Ogeechee Judicial Circuit District Attorney Richard A. Mallard hopes to maintain his position by running for office again. This year, he is challenged by local attorney Martha Kirkland Hall, who once worked under former district attorney Joe Martin.
"I want to continue serving the people of the circuit," Mallard said. "We have a very good office, we work well with law enforcement, and I want to continue. I am a career prosecutor, and I like what I do."
Hall said she enjoyed the six years she spent working in the district attorney’s office under Martin, "and I want to get back to it. I have always loved it, and in my observations … I think I can make some improvements in the way things are running."
She said her decision to run against Mallard was spurred by encouragement from local law enforcement officers, local attorneys and others in the community.
Mallard and Hall will face off in the July primary election.
First elected in 2002, Mallard has been a prosecutor for 24 years, 11 of those as chief assistant district attorney of the Ogeechee Judicial Circuit before his election as district attorney 10 years ago.
He also worked as assistant solicitor in Cobb County and as an assistant district attorney of the Eastern Judicial Circuit in Chatham County.
"I have a strong commitment to fair, impartial and effective enforcement of the laws of the state of Georgia," he said. "Ensuring the safety of our citizens in Bulloch, Effingham, Jenkins and Screven counties is a job that my staff and I take very seriously."
Hall said she feels new leadership would be beneficial.
"My reason for making the decision to run is, first and foremost, to provide strong and effective leadership," she said. "The district attorney’s office is the senior law enforcement position in the judicial circuit and, as such, is responsible for having an effective and efficient collaboration among the law enforcement entities, the court system, and the attorneys who practice in the local criminal justice system."
Mallard said his experience is valuable to the position.
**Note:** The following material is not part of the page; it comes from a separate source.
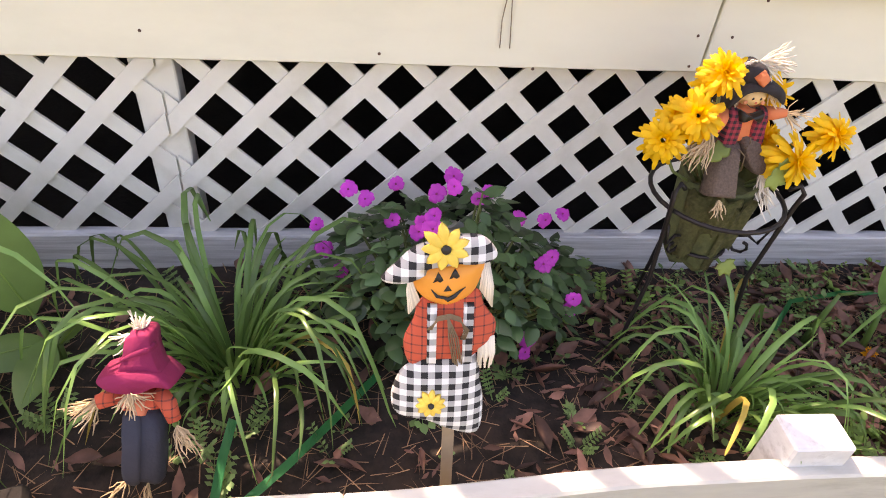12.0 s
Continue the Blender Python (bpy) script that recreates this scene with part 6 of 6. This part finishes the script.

"With the pressures of today’s economy along with the growth in our circuit, experience now matters more than ever," he said. "With a long-term commitment to public service and to the area where I grew up, please be assured my staff and I are experienced and committed to protecting the individual victims of crime and the property rights of our citizens."
Hall said she has experience to bring to the table as well.
"I firmly believe there is a noticeable lack of direction and organization in the current district attorney’s office, which results in random outcomes to many cases brought before the courts," she said. "This is unacceptable and real change is long overdue. I believe my 18 years of experience in private practice in this district, including six years in the district attorney’s office, and my commitment to the good people of our district and our criminal justice system require that I step forward at this time."
Mallard graduated from Statesboro High School in 1973 and Georgia Southern College in 1978. A member and past president of the Downtown Statesboro Rotary Club, he also served on the board of directors of the Statesboro-Bulloch Chamber of Commerce and he is an alumnus of both Leadership Bulloch and Leadership Southeast Georgia.
He is a member of the Georgia District Attorneys Association and the National District Attorneys Association. For the past 20 years, he has served as a trial advocacy instructor for the Prosecuting Attorneys’ Council of Georgia.
Mallard and his wife Janet have been married for 26 years and have three children: Christie, Rob and Anna.
Hall and her husband and law partner Michael Hall have a large family and enjoy blending family, community and church into of their lives.
She graduated from Newington Central High in Memphis, Tenn., in 1987. Later, she attended the University of Memphis to study political science before later transferring to Georgia Southern, where she earned her Bachelor of Science in criminal justice in 1991.
Hall earned her law degree from the Cecil C. Humphreys School of Law at the University of Memphis in 1994.
She spent almost six years as an assistant DA in the Ogeechee Judicial Circuit prosecuting felonies in juvenile and superior courts. From 2001-03, she sat on the bench as judge for the Newington and Oliver municipal courts and currently serves as solicitor general of Screven.